Em 1973, a Noguer, de Barcelona, publicou El hombre que trasladaba las ciudades. Sem se afastar da verdade histórica, Carlos
Droguett a refaz, insuflando-lhe vida e criando um dos mais belos e perfeitos
romances da literatura Hispano-americana.
A partir das Crónicas
de la Conquista de América, a narrativa se constrói sobre o destino da
cidade de Barco, fundada por Juan Núñez de Prado, a mando do Vice-rei do Peru.
Ameaçado pelos espanhóis do Chile que pretendem o território, quer salvá-la e,
para isso, a muda de lugar três vezes. Mal lhe dá assento pela terceira vez, o
medo de perdê-la o leva a planejar nova mudança. De suas certezas e indecisões,
é feito o terceiro capítulo do romance.
Disse
Juan Núñez de Prado: viemos em expedição
para fabricar cidades para a Coroa [...]. E Barco só poderá ser, no seu
desejo e na sua obediência, a cidade como a concebem os espanhóis. Com verdadeira paixão, traça-lhe as primeiras
ruas, chama o padre para decidir, no desenho da praça, onde ficará a igreja com
seus sinos de bronze, dominando os ares. Será com as portas voltadas para o vento, para a vida, determina o
capitão para logo conceber a casa do bispo, os edifícios do governo, as moradas
dos corregedores, o palacete estival do vice-rei, a prefeitura, o quartel e as
prisões e a forca.
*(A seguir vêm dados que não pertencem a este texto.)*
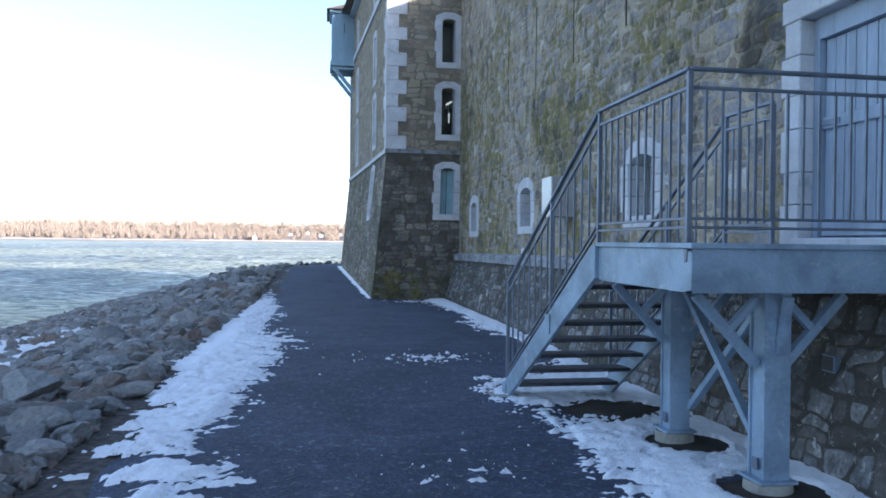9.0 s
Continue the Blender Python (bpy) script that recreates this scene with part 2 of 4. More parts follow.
def plain(name, colour, rough=0.7, metal=0.0, vary=0.25, scale=6.0, bump=0.15, stain=None, streak=(1, 1, 1), depth=0.004, stain_from=0.56):
    """A plain surface with two scales of variation."""
    m, t, p = shader(name, rough, metal)
    vec, geo = place_node(t, streak)
    big = noise_node(t, vec, scale * 0.35, 4.0, 0.6, 0.4)
    fine = noise_node(t, vec, scale * 6, 5.0, 0.65)
    lo, hi = tuple(c * (1 - vary) for c in colour), tuple(min(1, c * (1 + vary)) for c in colour)
    col = mixed(t, step(t, big, 0.3, 0.7), lo, hi)
    col = mixed(t, 0.25, col, ramp(t, fine, [(0.3, (0.3, 0.3, 0.3)), (0.7, (0.7, 0.7, 0.7))]), "OVERLAY")
    if stain:
        col = mixed(t, step(t, noise_node(t, vec, scale * 0.8, 5.0, 0.7, 0.6), stain_from, stain_from + 0.14), col, stain)
    link(t, col, p.inputs["Base Color"])
    if bump:
        bumped(t, p, maths(t, "ADD", fine, big), bump, depth)
    return m


cut_stone = plain("cut_stone", (0.55, 0.555, 0.57), 0.8, 0, 0.14, 5.0, 0.35, (0.38, 0.385, 0.39))
ledge_stone = plain("ledge_stone", (0.29, 0.30, 0.32), 0.85, 0, 0.35, 7.0, 0.5, (0.12, 0.125, 0.105), (1, 0.8, 0.9), 0.006, 0.5)
galvanised = plain("galvanised_steel", (0.26, 0.345, 0.44), 0.5, 0.25, 0.22, 9.0, 0.12, (0.40, 0.46, 0.53))
rail_steel = plain("rail_steel", (0.17, 0.20, 0.25), 0.45, 0.4, 0.2, 12.0, 0.1)
tread_steel = plain("tread_grating", (0.07, 0.075, 0.085), 0.6, 0.3, 0.25, 20.0, 0.2)
iron_bar = plain("iron_bar", (0.34, 0.35, 0.38), 0.55, 0.2, 0.15, 14.0, 0.1)
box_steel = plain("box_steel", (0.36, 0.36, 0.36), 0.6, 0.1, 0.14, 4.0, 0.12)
# paler than the case: light on the river-facing side is in the colour
box_lit_front = plain("box_lit_sheet", (0.60, 0.62, 0.64), 0.4, 0.25, 0.12, 5.0, 0.1)
door_paint = plain("door_paint", (0.31, 0.37, 0.45), 0.6, 0, 0.18, 5.0, 0.25, None, (1, 3, 0.3))
oriel_paint = plain("oriel_paint", (0.30, 0.43, 0.53), 0.6, 0, 0.12, 3.0, 0.15, None, (3, 3, 0.3))
sash_paint = plain("sash_paint", (0.24, 0.38, 0.42), 0.55, 0, 0.15, 5.0, 0.1)
roof_slate = plain("roof_slate", (0.14, 0.11, 0.09), 0.8, 0, 0.3, 4.0, 0.5)
# near-black: roof metal, also the sheets and strips that stand for shade
roof_and_shade = plain("roof_and_shade", (0.05, 0.045, 0.045), 0.5, 0.2, 0.2, 4.0, 0.1)
coping_metal = plain("coping_metal", (0.30, 0.37, 0.44), 0.45, 0.3, 0.12, 2.0, 0.1)
trim_white = plain("white_trim", (0.68, 0.66, 0.62), 0.7, 0, 0.08, 4.0, 0.1)
white_plastic = plain("white_plastic", (0.78, 0.78, 0.77), 0.45, 0, 0.05, 8.0, 0.05)
concrete = plain("concrete", (0.34, 0.33, 0.29), 0.9, 0, 0.2, 8.0, 0.4, (0.2, 0.19, 0.15))
soil = plain("bare_soil", (0.045, 0.035, 0.025), 0.95, 0, 0.4, 9.0, 0.8, None, (1, 1, 1), 0.02)
slat_cloth = plain("blind_cloth", (0.80, 0.81, 0.82), 0.9, 0, 0.1, 4.0, 0.05)
sash_grey = plain("sash_grey", (0.30, 0.33, 0.37), 0.6, 0, 0.15, 6.0, 0.1)
board_old = plain("old_board", (0.20, 0.21, 0.23), 0.8, 0, 0.25, 6.0, 0.3, None, (1, 4, 0.3))


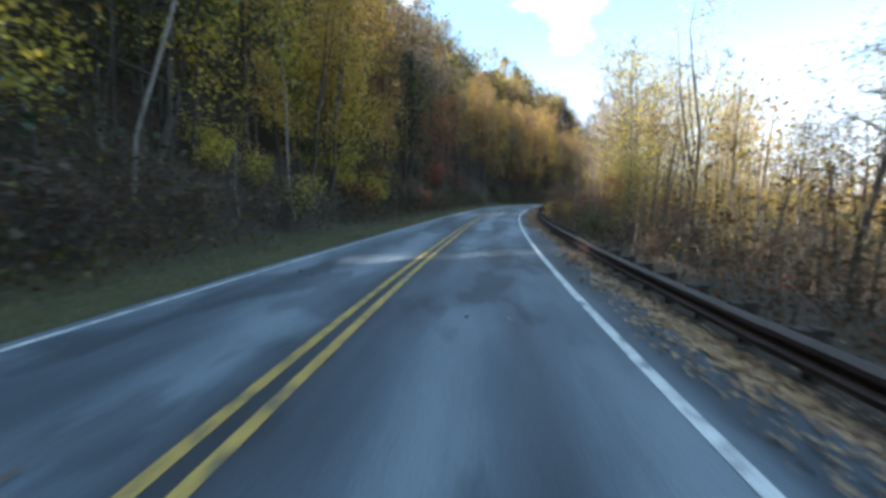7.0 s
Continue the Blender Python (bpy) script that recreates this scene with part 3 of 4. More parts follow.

Barco I, que abandonara a meias e a meias carregara nas carretas e que fora se perdendo nos
caminhos se reconstrui em muralhas e calçadas e portais e jardins e
pátios e fontes e casas com janelas no alto que se repetem em desenhos
repetidos, na paisagem recente. Nasce do nada, feita dos bosques abatidos e se
define em sacadas, balaustradas, em gonzos e em dobradiças, em portas de
serviço. Juan Núñez de Prado que a imagina crescendo, transformada em burgo,
precisando de artífices, carpinteiros,
pedreiros, serralheiros, calafates para se erguer e o padre Carvajal, na
donairosa capela e sacrário e catedral,
nos sinos que se multiplicam, soando entre os ramos das árvores. Os sinos que
farão, como a forca, a submissão do Continente: os sinos da igreja e as
cordas da forca, somente isso era a cidade e a Espanha, Deus e o rei, diz
Juan Núñez de Prado a um de seus capitães na certeza de que lhe bastavam um e
outro para conduzir a cidade, para mudá-la de assento, ainda que sozinho no seu
cavalo: a religião, atemorizando, com abstrações, os soldados e os índios; a
forca, infundindo-lhes o medo de um julgamento alheio a quaisquer regras que
não sejam as que se prestam a preservar os interesses daqueles que as ditam.
Assim,
ao querer Juan Núñez de Prado matar um
de seus capitães, logo se justifica, negando-se a pecha de assassino,
atribuindo-se a autoridade de um justiceiro, um alguazil, um oficial do Santo
Ofício, um enviado do Vice-rei e de Real Audiência. E quando, dois soldados, a
seu mando, são enforcados, embora sem a certeza de que isto seja correto – senhor, daremos prazos, um pouco de inútil espera aos prisioneiros
aconselha o escrivão – procura, com uns
papéis na mão enluvada, dar explicações.
Criando as ruas e praças e casas e jardins à
semelhança do traçado ibérico e submissos às seculares instituições que, no
Velho Mundo, regeram a conduta dos homens, os conquistadores, atravessando o
Atlântico foram se apossando do que encontraram e, o Continente sem defesa,
permitiu que nele fossem moldadas as velhas caducas idéias, os velhos conceitos
caducos que, inexplicavelmente, resistiram ao tempo.
Trouxemos
conosco a traição, não só o trigo ou algumas plantas exóticas e alguns animaizinhos mas, também a falsidade, a
fraqueza de caráter e de alma [...], o índio sabe, agora que pode atraiçoar o
amigo e a seu irmão, que pode assassinar quem está dormindo ou doente ou incapaz
de se defender [..], diz Juan Núñez de Prado sem que tal momento de lucidez
lhe modifique o comportamento. Porque, acima de tudo, ele se internou no
Continente para tornar realidade o que seu rei, do outro lado do mar, imaginou.